Politics of philosophy
Reviewed by Shelley Walia

Philosophy in the Present
By Alain Badiou and Slavoj Žižek.
Edited by Peter Engelmann. Polity. Pages 104. Ł9.90.

Philosophy in the PresentALAN Badiou and Slavoj Žižek are Europe’s two most eminent philosophers who have in their recent book brought philosophy out of the closet, bang into the arena of everyday affairs. Philosophy’s ethical and political intervention is so necessary to at least know what questions we are asking and to also face up to the fact that we are sometimes asking the wrong questions.

Badiou teaches philosophy at the Ecole Normale Superieure and College International de Philosophie in Paris, whereas Žižek is professor at the European Graduate School, and at the Institute of Sociology, University of Ljubljana, Slovenia. I cannot imagine any student of philosophy or political theory doing without confronting two of the most controversial thinkers of modern times who have written much on communism, on Sarkozy, on ethics and Metapolitics. Their desire to reconceptualise philosophy as an imaginative substitute to the empty theoretical position of the New Left, a thesis so well argued here in this book, gives a galvanising call to political leaders to engage the minds of philosophers in discussing political and social issues.

Such was the practice followed by President Francois Mitterrand who "positioned himself in a long tradition in which enlightened power sought to come closer to the philosophers and to draw legitimacy from this proximity". Philosophy to Badiou is both intervention and commitment and cannot be relegated to the dry areas of classroom teaching. Philosophy for him "is concerned with novel, extraordinary truths, and yet speaks in the name of all". This is indeed a universal feature of philosophy which can enable a far better understanding of not only the serious issues confronting mankind but also lead to a more positive and engaging dialogue. Žižek agrees with this postulation and further discusses how philosophy can move us beyond the mere "normal" or "moderate" aspects of our reality.

But the glory of being invited to the tables of power should not blur or trivialise the need for intelligent suggestions which were always forthcoming from thinkers like Jean Paul Sartre, Michel Foucault or Hannah Arendt. However, we could question the role of Karl Marx in the totalitarian regime in Russia or ask, "Was Pol Pot not an intellectual educated in Paris?" The role of the intellectual, therefore, becomes questionable within any debate on the framing of state policy. It has to be kept in mind that "the participation of intellectuals in the crimes of the 20th century weighs heavily on the self-understanding of this social group. On the other hand, we could ask ourselves if we really get a good deal if we let models, presenters, sportspeople and similar groups occupy the position of the intellectual in our contemporary media society".
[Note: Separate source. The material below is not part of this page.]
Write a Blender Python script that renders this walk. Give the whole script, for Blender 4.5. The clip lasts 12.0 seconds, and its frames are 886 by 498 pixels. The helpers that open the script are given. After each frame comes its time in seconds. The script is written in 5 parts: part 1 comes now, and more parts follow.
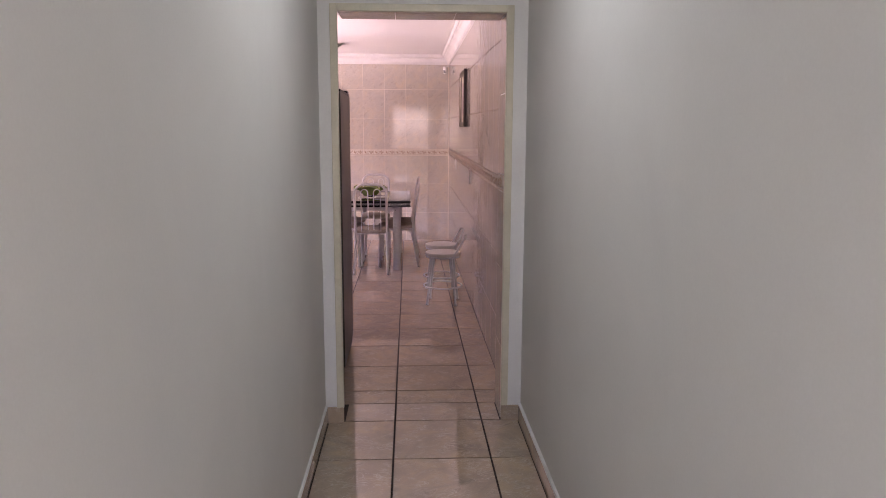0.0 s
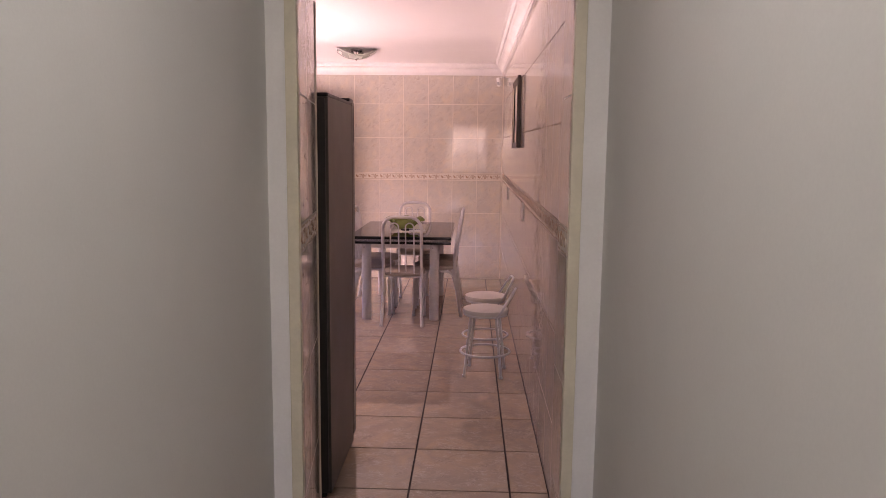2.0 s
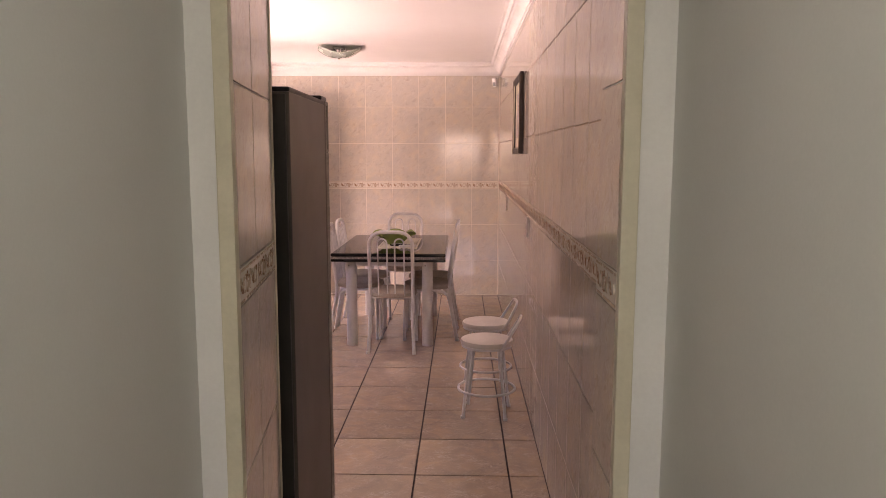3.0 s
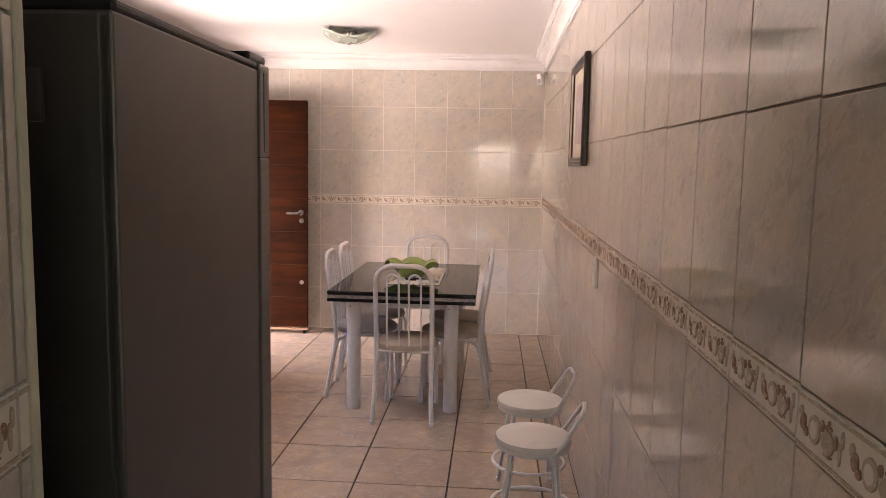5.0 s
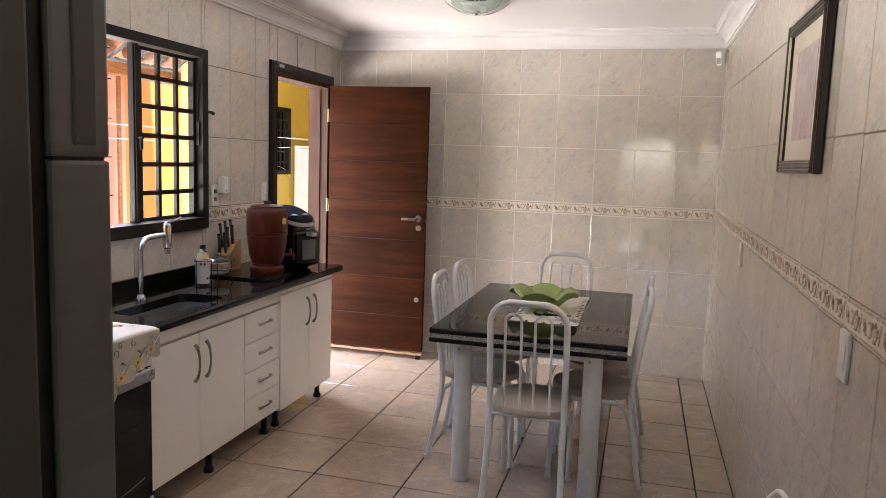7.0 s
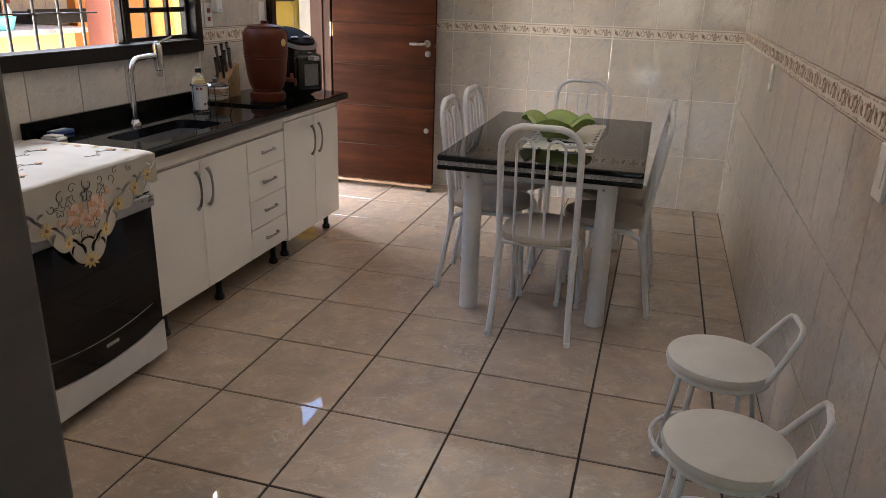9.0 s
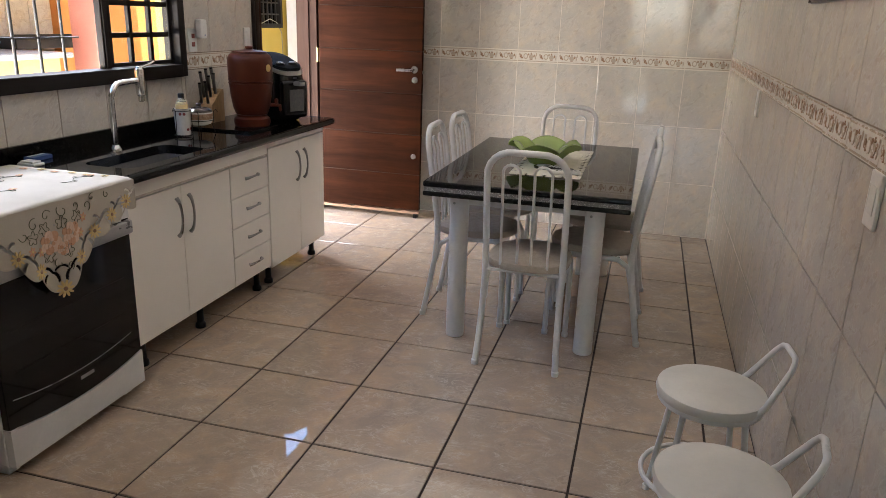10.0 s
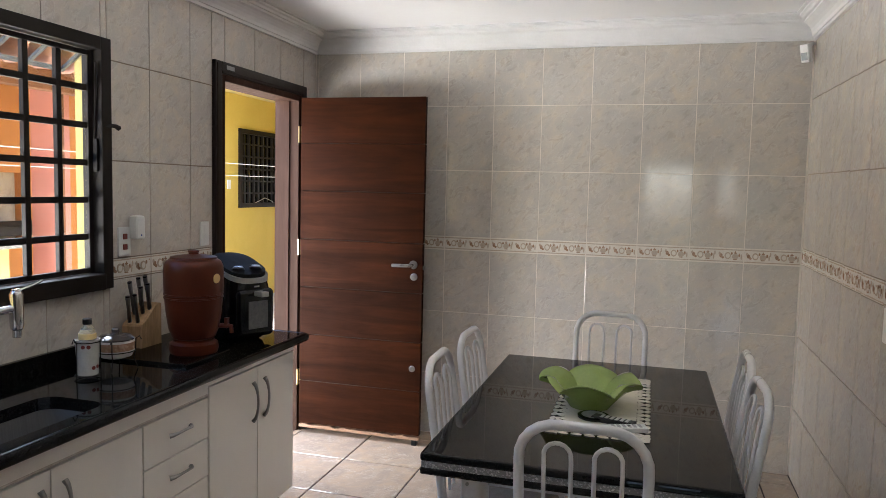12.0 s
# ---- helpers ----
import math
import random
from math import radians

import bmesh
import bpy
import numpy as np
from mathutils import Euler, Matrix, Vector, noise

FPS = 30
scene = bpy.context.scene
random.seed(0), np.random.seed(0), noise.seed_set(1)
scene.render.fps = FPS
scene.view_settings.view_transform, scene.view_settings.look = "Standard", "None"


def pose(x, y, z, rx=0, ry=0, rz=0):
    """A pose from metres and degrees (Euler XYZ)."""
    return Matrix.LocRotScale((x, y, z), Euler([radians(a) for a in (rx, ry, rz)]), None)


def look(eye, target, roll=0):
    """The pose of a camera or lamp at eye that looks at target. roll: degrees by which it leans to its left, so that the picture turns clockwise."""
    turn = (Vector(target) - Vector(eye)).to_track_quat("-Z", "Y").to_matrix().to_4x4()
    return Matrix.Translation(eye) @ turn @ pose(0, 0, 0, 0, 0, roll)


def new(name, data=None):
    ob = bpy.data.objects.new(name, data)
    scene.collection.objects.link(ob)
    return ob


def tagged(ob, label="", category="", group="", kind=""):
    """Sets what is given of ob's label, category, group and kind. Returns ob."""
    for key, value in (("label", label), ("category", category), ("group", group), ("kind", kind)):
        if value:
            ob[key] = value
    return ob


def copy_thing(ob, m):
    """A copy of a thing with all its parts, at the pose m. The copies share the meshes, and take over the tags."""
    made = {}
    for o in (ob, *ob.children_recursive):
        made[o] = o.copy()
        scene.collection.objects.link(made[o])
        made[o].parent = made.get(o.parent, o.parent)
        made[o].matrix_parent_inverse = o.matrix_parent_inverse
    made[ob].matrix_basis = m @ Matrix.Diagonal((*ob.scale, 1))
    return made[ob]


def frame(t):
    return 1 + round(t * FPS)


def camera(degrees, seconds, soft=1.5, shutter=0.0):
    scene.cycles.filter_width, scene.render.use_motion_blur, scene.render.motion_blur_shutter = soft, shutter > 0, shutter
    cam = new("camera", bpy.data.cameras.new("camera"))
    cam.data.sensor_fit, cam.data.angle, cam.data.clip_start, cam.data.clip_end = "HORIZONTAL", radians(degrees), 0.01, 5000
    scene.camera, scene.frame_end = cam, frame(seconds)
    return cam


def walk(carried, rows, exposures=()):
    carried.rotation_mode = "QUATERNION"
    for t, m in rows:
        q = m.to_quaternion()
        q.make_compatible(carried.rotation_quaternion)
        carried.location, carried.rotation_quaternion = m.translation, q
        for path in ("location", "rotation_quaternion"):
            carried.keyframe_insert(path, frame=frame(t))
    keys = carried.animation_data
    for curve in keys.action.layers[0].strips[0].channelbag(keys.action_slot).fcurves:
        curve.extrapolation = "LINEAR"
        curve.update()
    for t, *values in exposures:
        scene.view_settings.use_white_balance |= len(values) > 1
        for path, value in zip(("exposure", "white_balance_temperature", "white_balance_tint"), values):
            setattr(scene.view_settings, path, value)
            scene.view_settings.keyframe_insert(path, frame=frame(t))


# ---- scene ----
cam = camera(62.7, 12.0, soft=0.55)
PATH = [
    (0, (0.037, 0.05, 1.494), (0.13, 2.023, 1.179), 0.2),
    (0.5, (0.126, 0.427, 1.506), (0.085, 2.406, 1.222), 0.3),
    (1, (0.156, 0.747, 1.501), (0.115, 2.728, 1.229), 0.5),
    (1.5, (0.167, 1.11, 1.516), (0.138, 3.091, 1.242), 0.4),
    (2, (0.216, 1.486, 1.514), (0.144, 3.467, 1.251), 0.6),
    (2.5, (0.205, 1.814, 1.518), (0.142, 3.796, 1.26), 0.8),
    (3, (0.179, 2.147, 1.528), (0.129, 4.131, 1.279), 0.1),
    (4.8, (0.135, 3.367, 1.53), (0.041, 5.352, 1.303), 1.2),
    (5, (0.145, 3.509, 1.534), (0.011, 5.493, 1.312), 1.1),
    (5.5, (0.144, 3.819, 1.55), (-0.078, 5.795, 1.334), 1.1),
    (6, (0.091, 4.136, 1.553), (-0.173, 6.106, 1.327), 1.1),
    (6.5, (0.068, 4.374, 1.557), (-0.327, 6.322, 1.338), 1.2),
    (6.7, (0.077, 4.490, 1.560), (-0.395, 6.421, 1.341), 1.2),
    (8.3, (0.052, 4.777, 1.509), (-0.511, 6.627, 0.998), 1.8),
    (8.5, (0.054, 4.771, 1.499), (-0.49, 6.608, 0.925), 1.8),
    (9, (0.069, 4.745, 1.472), (-0.447, 6.558, 0.803), 1.8),
    (9.5, (0.092, 4.746, 1.456), (-0.416, 6.557, 0.774), 1.8),
    (10, (0.068, 4.798, 1.465), (-0.427, 6.64, 0.862), 2.0),
    (10.5, (0.001, 4.968, 1.498), (-0.494, 6.858, 1.07), 2.3),
    (11, (-0.085, 5.208, 1.543), (-0.565, 7.127, 1.248), 1.9),
    (11.5, (-0.147, 5.509, 1.551), (-0.661, 7.43, 1.332), 1.8),
    (12, (-0.225, 5.826, 1.562), (-0.769, 7.743, 1.399), 1.4),
]
EXPOSURES = [(0, 3.44, 6950, 58), (1.5, 3.39, 7300, 65), (3, 3.49, 8100, 51), (5, 3.65, 7250, 34), (6.5, 3.63, 6350, 20), (8.5, 3.1, 6400, 16), (9.5, 3.43, 6350, 14), (10.5, 3.48, 6200, 13), (11, 3.24, 6100, 12), (12, 3.15, 5900, 11)]
walk(cam, [(t, look(eye, target, roll)) for t, eye, target, roll in PATH], EXPOSURES)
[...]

Badiou and Žižek are quite skeptical of the role of the philosophers and instead, they dwell more on "the quality of philosophical thought". Their final answers are derived from this position. Badiou argues that the false idea that the philosopher can speak on any issue has to be first of all set aside. The idea is exemplified by the example of the TV philosopher who talks about all the problems of society without really facing the "philosophical situation". "A genuine philosopher, therefore", argues Badiou, "is someone who decides on his own account what the problems are, someone who proposes new problems for everyone". Thus, the philosopher intervenes, "when in the situation—whether historical, political, artistic, amorous, scientific—there are things that appear to him as signs". And these signs spur him towards visualising new problems within situations that demand a philosophical intervention. The real issue is to ask what are these philosophical situations.

An interesting example is of Archimedes being summoned to the court while he is busy contemplating on the diagram he has drawn on the sand. He does not care for the summons and goes on with his deliberations on the mathematical problem at hand. The soldier, who is exasperated, kills him. Here lies the distance between power and truth or between power as violence and creativity. The soldier is incapable of traversing this distance and the philosopher needs to "shed light on this distance".

It becomes imperative to first "clarify the choice or the decision ... and then clarify the distance between power and truth". The final situation that Badiou postulates is one of exception or a break which in reality means being firm in your decision. You need to think of the event that turns upside down ordinary rules of life or social conservatism. In this lies the real philosophical situation and the need to throw light on the fundamental choice of thought as well as the distance between thinking and power.

The book is an incisive critique of the role of the intellectual within the areas of violence and hunger, love and death. I am sure it will inspire many to go further into the writings of these two very radical philosophers whose intellectual polemics offer a compelling conversation on contemporary vision of resistance to arbitrary state power and violence through a revitalised view of philosophy’s place in the world today.